• Problem requirements: Repeat, exactly and completely, the material that follows. Omit the pictures.

• Given information:

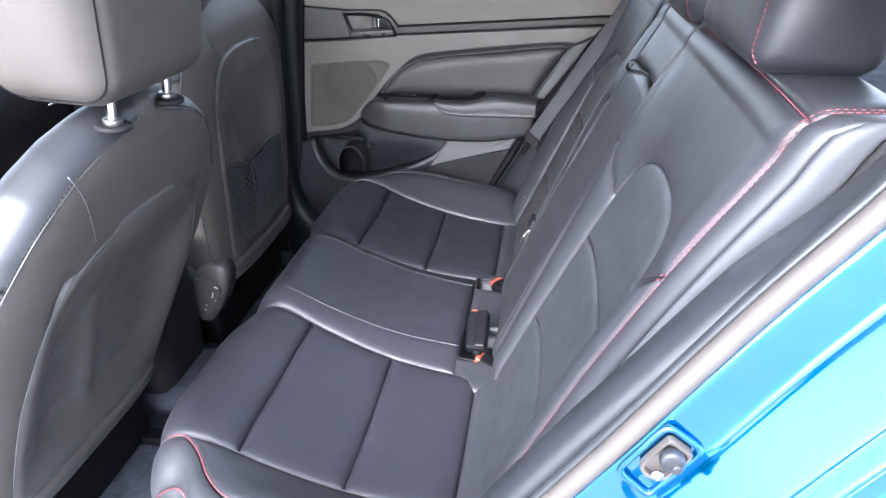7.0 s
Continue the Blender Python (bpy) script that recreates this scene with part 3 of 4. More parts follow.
part("lower_trim", slab(o, on_door(0.672), 0.03, 0.003), TRIM_LIGHT, door, "light grey lower trim wedge", sharp=40)
o = [(0.136, 0.578), (0.30, 0.6235), (rear_x(0.645) - 0.006, 0.6435), (rear_x(0.55), 0.55), (0.30, 0.44), (0.05, 0.44), (0.06, 0.55)]
part("lower_trim", slab(o, on_door(0.676), 0.03, 0.003), TRIM_DARK, door, "charcoal lower door trim", sharp=40)
# door glass and bar
o = [(-0.17, 1.03), (0.66, 1.06), (0.80, 1.20), (0.66, 1.34), (-0.10, 1.35)]
pane = part("window_pane", slab(o, on_door(0.737), 0.004, 0.001), GLASS, door, "lightly tinted side window", sharp=40)
pane.visible_shadow = False
part("window_bar", moved(rbox((0.012, 0.02, 0.30), 0.004, 3), Matrix.Translation((0.468, 0.742, 1.22)) @ pose(0, 0, 0, 0, 6, 0)), TRIM_TAUPE, door, "bronze window guide bar")

# seals round the far door
seal = spline([(-0.135, 0.695, 1.30), (-0.168, 0.69, 1.10), (-0.178, 0.686, 1.04), (-0.193, 0.682, 0.90), (-0.211, 0.682, 0.72), (-0.214, 0.684, 0.60), (-0.200, 0.686, 0.51), (-0.170, 0.688, 0.45), (-0.10, 0.688, 0.41), (0.05, 0.69, 0.395), (0.22, 0.69, 0.40)], 70)
far_seal = thing("door_seal", (-0.2, 0.69, 0.4), "black rubber seal round the closed rear door", "door seal")
part("seal_front", tube(seal, 0.0085, 8), RUBBER, far_seal)
sl = np.array([(rear_x(z) + 0.010, 0.680, z) for z in np.linspace(0.42, 1.16, 40)])
part("seal_rear", tube(sl, 0.011, 8), RUBBER, far_seal)
part("seal_lip", tube(sl + np.array((0.016, -0.006, 0.0)), 0.005, 8), GLOSS_BLACK, far_seal, "shiny outer lip")

# side trim between the far door and the seat back
z = np.linspace(0.36, 1.30, 30)
V = []
for q in z:
    x = rear_x(min(q, 1.16)) + max(0, q - 1.16) * 0.8 + 0.026
    V.append([(x + o_, y, q - o_ * 0.25) for o_, y in ((-0.02, 0.82), (-0.016, 0.72), (-0.004, 0.69), (0.0, 0.672), (0.010, 0.664), (0.05, 0.655), (0.09, 0.640), (0.14, 0.615), (0.20, 0.60))])
side = part("side_trim_far", grid(np.array(V)), TRIM_PILLAR_SHADED)
side.modifiers.new("solid", 'SOLIDIFY').thickness = 0.006
tagged(side, "slate side trim between the door and the seat back", "side trim", kind="structure")

# ---- rear bench ----
ZX = np.array([0.0, 0.03, 0.06, 0.085, 0.16, 0.235, 0.30, 0.355, 0.42, 0.52])
ZZ = np.array([0.609, 0.604, 0.594, 0.583, 0.554, 0.528, 0.515, 0.508, 0.501, 0.494])
ZFIT = np.polyfit(ZX, ZZ, 5)
ROLL = 0.048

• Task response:
7.0 s
Continue the Blender Python (bpy) script that recreates this scene with part 3 of 4. More parts follow.
part("lower_trim", slab(o, on_door(0.672), 0.03, 0.003), TRIM_LIGHT, door, "light grey lower trim wedge", sharp=40)
o = [(0.136, 0.578), (0.30, 0.6235), (rear_x(0.645) - 0.006, 0.6435), (rear_x(0.55), 0.55), (0.30, 0.44), (0.05, 0.44), (0.06, 0.55)]
part("lower_trim", slab(o, on_door(0.676), 0.03, 0.003), TRIM_DARK, door, "charcoal lower door trim", sharp=40)
# door glass and bar
o = [(-0.17, 1.03), (0.66, 1.06), (0.80, 1.20), (0.66, 1.34), (-0.10, 1.35)]
pane = part("window_pane", slab(o, on_door(0.737), 0.004, 0.001), GLASS, door, "lightly tinted side window", sharp=40)
pane.visible_shadow = False
part("window_bar", moved(rbox((0.012, 0.02, 0.30), 0.004, 3), Matrix.Translation((0.468, 0.742, 1.22)) @ pose(0, 0, 0, 0, 6, 0)), TRIM_TAUPE, door, "bronze window guide bar")

# seals round the far door
seal = spline([(-0.135, 0.695, 1.30), (-0.168, 0.69, 1.10), (-0.178, 0.686, 1.04), (-0.193, 0.682, 0.90), (-0.211, 0.682, 0.72), (-0.214, 0.684, 0.60), (-0.200, 0.686, 0.51), (-0.170, 0.688, 0.45), (-0.10, 0.688, 0.41), (0.05, 0.69, 0.395), (0.22, 0.69, 0.40)], 70)
far_seal = thing("door_seal", (-0.2, 0.69, 0.4), "black rubber seal round the closed rear door", "door seal")
part("seal_front", tube(seal, 0.0085, 8), RUBBER, far_seal)
sl = np.array([(rear_x(z) + 0.010, 0.680, z) for z in np.linspace(0.42, 1.16, 40)])
part("seal_rear", tube(sl, 0.011, 8), RUBBER, far_seal)
part("seal_lip", tube(sl + np.array((0.016, -0.006, 0.0)), 0.005, 8), GLOSS_BLACK, far_seal, "shiny outer lip")

# side trim between the far door and the seat back
z = np.linspace(0.36, 1.30, 30)
V = []
for q in z:
    x = rear_x(min(q, 1.16)) + max(0, q - 1.16) * 0.8 + 0.026
    V.append([(x + o_, y, q - o_ * 0.25) for o_, y in ((-0.02, 0.82), (-0.016, 0.72), (-0.004, 0.69), (0.0, 0.672), (0.010, 0.664), (0.05, 0.655), (0.09, 0.640), (0.14, 0.615), (0.20, 0.60))])
side = part("side_trim_far", grid(np.array(V)), TRIM_PILLAR_SHADED)
side.modifiers.new("solid", 'SOLIDIFY').thickness = 0.006
tagged(side, "slate side trim between the door and the seat back", "side trim", kind="structure")

# ---- rear bench ----
ZX = np.array([0.0, 0.03, 0.06, 0.085, 0.16, 0.235, 0.30, 0.355, 0.42, 0.52])
ZZ = np.array([0.609, 0.604, 0.594, 0.583, 0.554, 0.528, 0.515, 0.508, 0.501, 0.494])
ZFIT = np.polyfit(ZX, ZZ, 5)
ROLL = 0.048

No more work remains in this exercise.